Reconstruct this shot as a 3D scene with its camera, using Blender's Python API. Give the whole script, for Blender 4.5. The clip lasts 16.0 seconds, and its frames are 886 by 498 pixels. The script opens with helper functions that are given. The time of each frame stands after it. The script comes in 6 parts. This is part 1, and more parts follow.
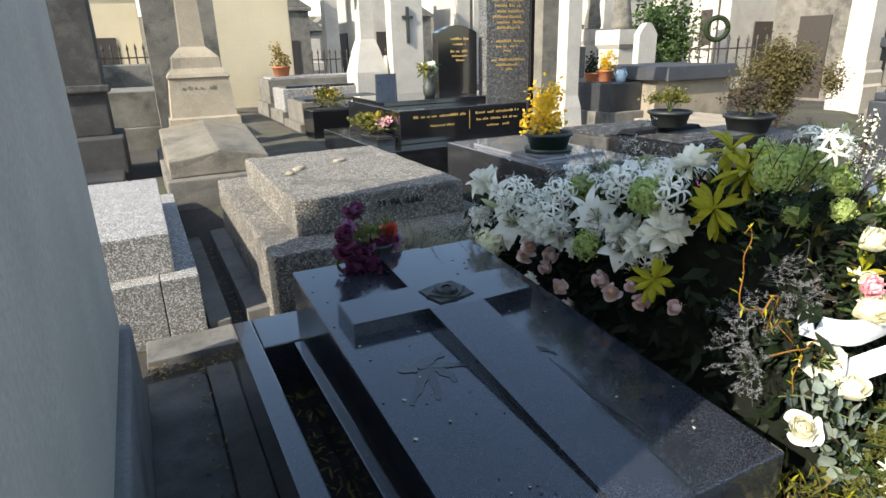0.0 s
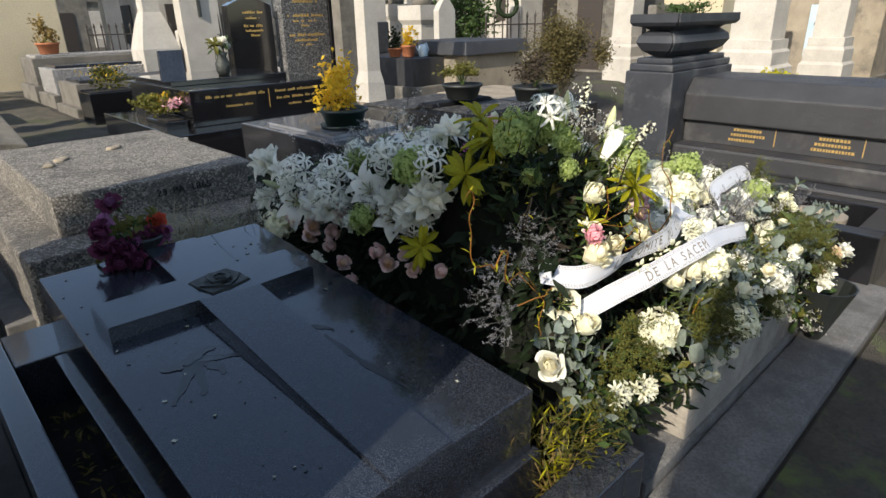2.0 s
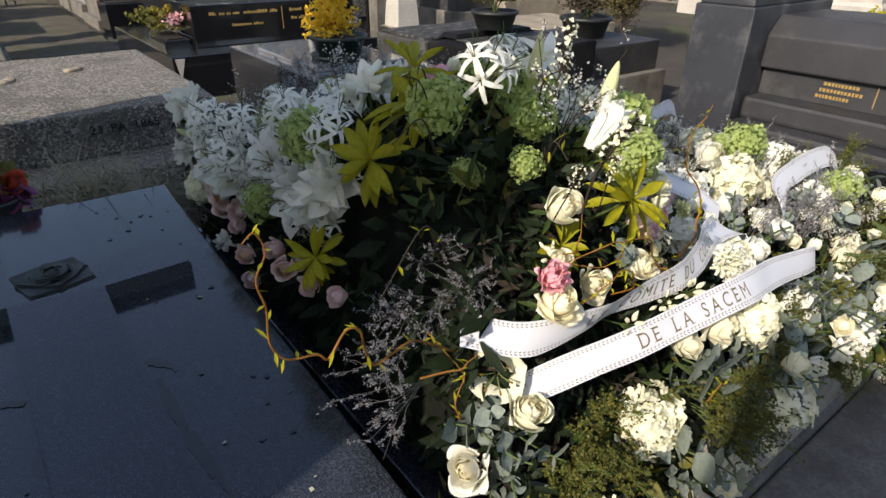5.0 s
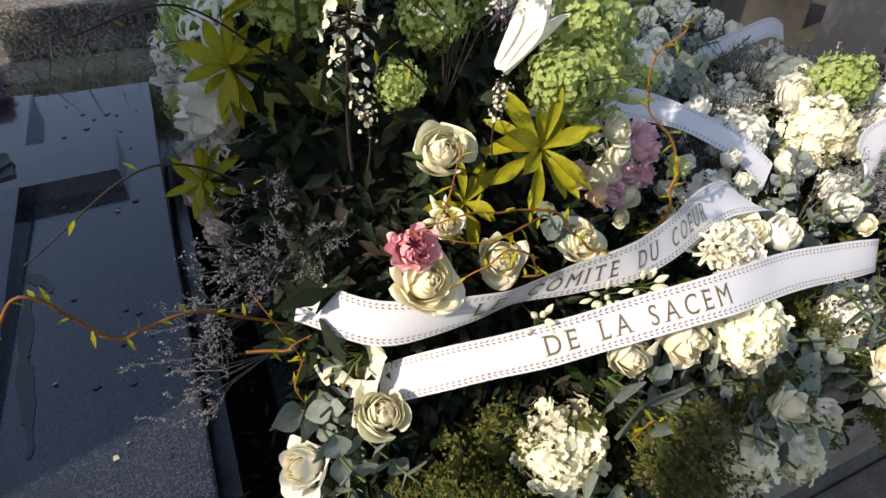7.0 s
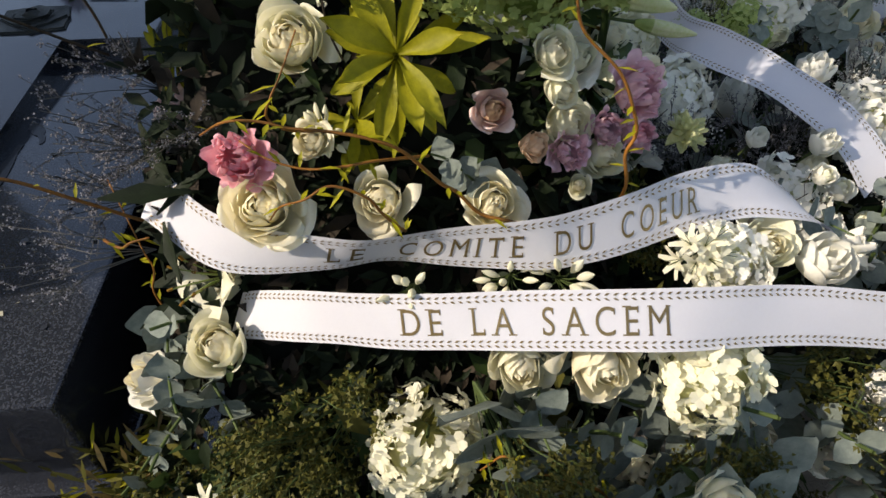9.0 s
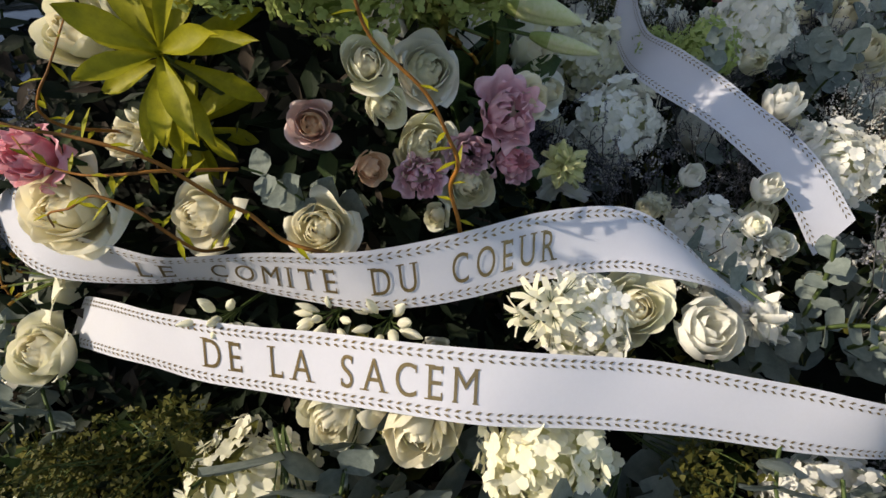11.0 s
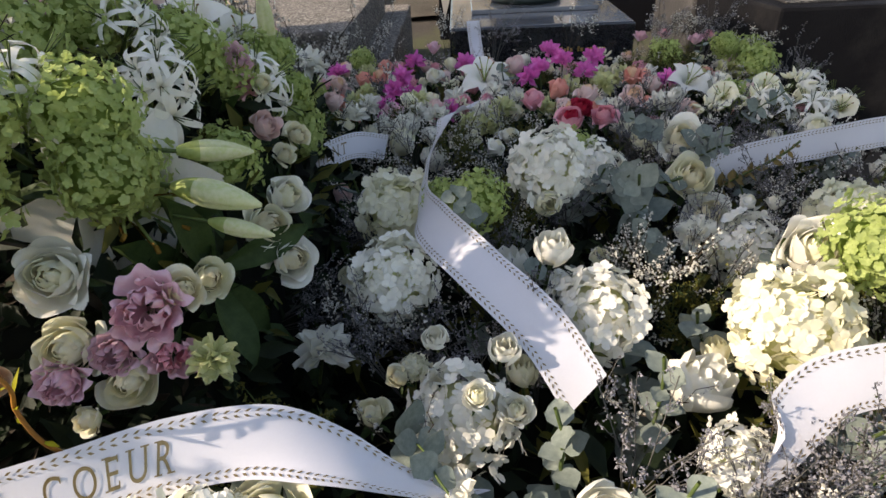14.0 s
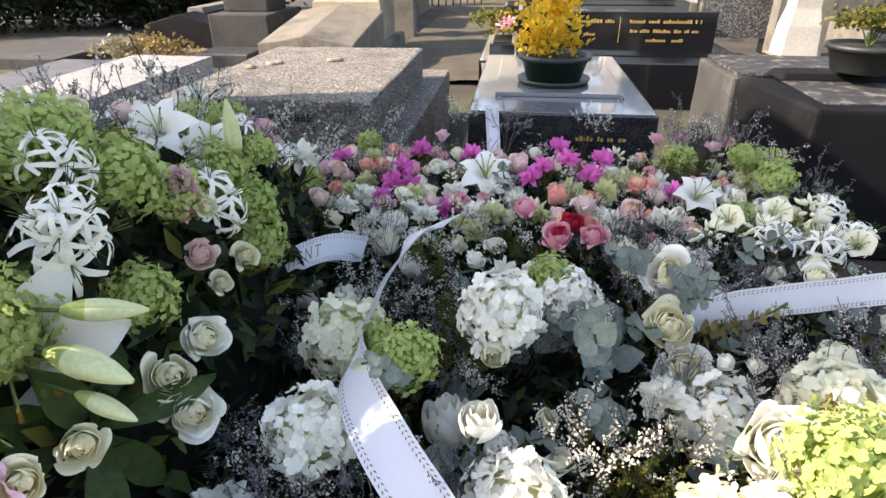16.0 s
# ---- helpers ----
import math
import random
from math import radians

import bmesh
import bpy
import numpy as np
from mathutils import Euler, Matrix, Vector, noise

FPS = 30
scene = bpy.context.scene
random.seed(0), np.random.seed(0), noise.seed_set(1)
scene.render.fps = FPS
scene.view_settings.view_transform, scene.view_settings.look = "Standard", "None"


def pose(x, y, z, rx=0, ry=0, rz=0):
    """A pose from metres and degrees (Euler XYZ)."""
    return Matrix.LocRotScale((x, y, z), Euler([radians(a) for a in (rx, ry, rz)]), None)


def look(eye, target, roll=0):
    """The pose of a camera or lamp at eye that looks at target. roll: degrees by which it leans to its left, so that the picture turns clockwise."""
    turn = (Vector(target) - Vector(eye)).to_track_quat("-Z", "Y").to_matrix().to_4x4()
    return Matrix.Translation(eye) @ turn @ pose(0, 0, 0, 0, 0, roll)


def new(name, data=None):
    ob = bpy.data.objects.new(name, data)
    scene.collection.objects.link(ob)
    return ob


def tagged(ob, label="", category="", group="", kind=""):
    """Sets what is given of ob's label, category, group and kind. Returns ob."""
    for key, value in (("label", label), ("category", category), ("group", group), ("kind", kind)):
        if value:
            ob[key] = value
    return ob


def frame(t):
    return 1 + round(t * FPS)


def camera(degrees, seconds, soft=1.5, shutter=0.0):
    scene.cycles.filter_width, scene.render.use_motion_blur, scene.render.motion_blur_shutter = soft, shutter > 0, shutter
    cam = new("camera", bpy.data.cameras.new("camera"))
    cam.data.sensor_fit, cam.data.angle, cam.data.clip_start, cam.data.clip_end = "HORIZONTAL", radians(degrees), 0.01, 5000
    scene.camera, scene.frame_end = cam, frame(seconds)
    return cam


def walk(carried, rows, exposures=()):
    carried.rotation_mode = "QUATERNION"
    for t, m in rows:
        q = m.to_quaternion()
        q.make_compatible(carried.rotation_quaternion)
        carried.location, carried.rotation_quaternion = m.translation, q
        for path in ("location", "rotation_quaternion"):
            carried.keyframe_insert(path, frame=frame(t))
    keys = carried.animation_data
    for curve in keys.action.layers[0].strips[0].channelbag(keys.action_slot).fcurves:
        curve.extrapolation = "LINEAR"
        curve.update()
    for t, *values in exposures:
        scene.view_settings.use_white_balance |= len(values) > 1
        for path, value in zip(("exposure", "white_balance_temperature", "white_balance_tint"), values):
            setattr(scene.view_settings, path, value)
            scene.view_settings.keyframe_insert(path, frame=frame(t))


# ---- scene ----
......
Task brief
Without the pictures, output the full listing exactly as it stands.

Exercise result
Reconstruct this shot as a 3D scene with its camera, using Blender's Python API. Give the whole script, for Blender 4.5. The clip lasts 16.0 seconds, and its frames are 886 by 498 pixels. The script opens with helper functions that are given. The time of each frame stands after it. The script comes in 6 parts. This is part 1, and more parts follow.
0.0 s
2.0 s
5.0 s
7.0 s
9.0 s
11.0 s
14.0 s
16.0 s
# ---- helpers ----
import math
import random
from math import radians

import bmesh
import bpy
import numpy as np
from mathutils import Euler, Matrix, Vector, noise

FPS = 30
scene = bpy.context.scene
random.seed(0), np.random.seed(0), noise.seed_set(1)
scene.render.fps = FPS
scene.view_settings.view_transform, scene.view_settings.look = "Standard", "None"


def pose(x, y, z, rx=0, ry=0, rz=0):
    """A pose from metres and degrees (Euler XYZ)."""
    return Matrix.LocRotScale((x, y, z), Euler([radians(a) for a in (rx, ry, rz)]), None)


def look(eye, target, roll=0):
    """The pose of a camera or lamp at eye that looks at target. roll: degrees by which it leans to its left, so that the picture turns clockwise."""
    turn = (Vector(target) - Vector(eye)).to_track_quat("-Z", "Y").to_matrix().to_4x4()
    return Matrix.Translation(eye) @ turn @ pose(0, 0, 0, 0, 0, roll)


def new(name, data=None):
    ob = bpy.data.objects.new(name, data)
    scene.collection.objects.link(ob)
    return ob


def tagged(ob, label="", category="", group="", kind=""):
    """Sets what is given of ob's label, category, group and kind. Returns ob."""
    for key, value in (("label", label), ("category", category), ("group", group), ("kind", kind)):
        if value:
            ob[key] = value
    return ob


def frame(t):
    return 1 + round(t * FPS)


def camera(degrees, seconds, soft=1.5, shutter=0.0):
    scene.cycles.filter_width, scene.render.use_motion_blur, scene.render.motion_blur_shutter = soft, shutter > 0, shutter
    cam = new("camera", bpy.data.cameras.new("camera"))
    cam.data.sensor_fit, cam.data.angle, cam.data.clip_start, cam.data.clip_end = "HORIZONTAL", radians(degrees), 0.01, 5000
    scene.camera, scene.frame_end = cam, frame(seconds)
    return cam


def walk(carried, rows, exposures=()):
    carried.rotation_mode = "QUATERNION"
    for t, m in rows:
        q = m.to_quaternion()
        q.make_compatible(carried.rotation_quaternion)
        carried.location, carried.rotation_quaternion = m.translation, q
        for path in ("location", "rotation_quaternion"):
            carried.keyframe_insert(path, frame=frame(t))
    keys = carried.animation_data
    for curve in keys.action.layers[0].strips[0].channelbag(keys.action_slot).fcurves:
        curve.extrapolation = "LINEAR"
        curve.update()
    for t, *values in exposures:
        scene.view_settings.use_white_balance |= len(values) > 1
        for path, value in zip(("exposure", "white_balance_temperature", "white_balance_tint"), values):
            setattr(scene.view_settings, path, value)
            scene.view_settings.keyframe_insert(path, frame=frame(t))


# ---- scene ----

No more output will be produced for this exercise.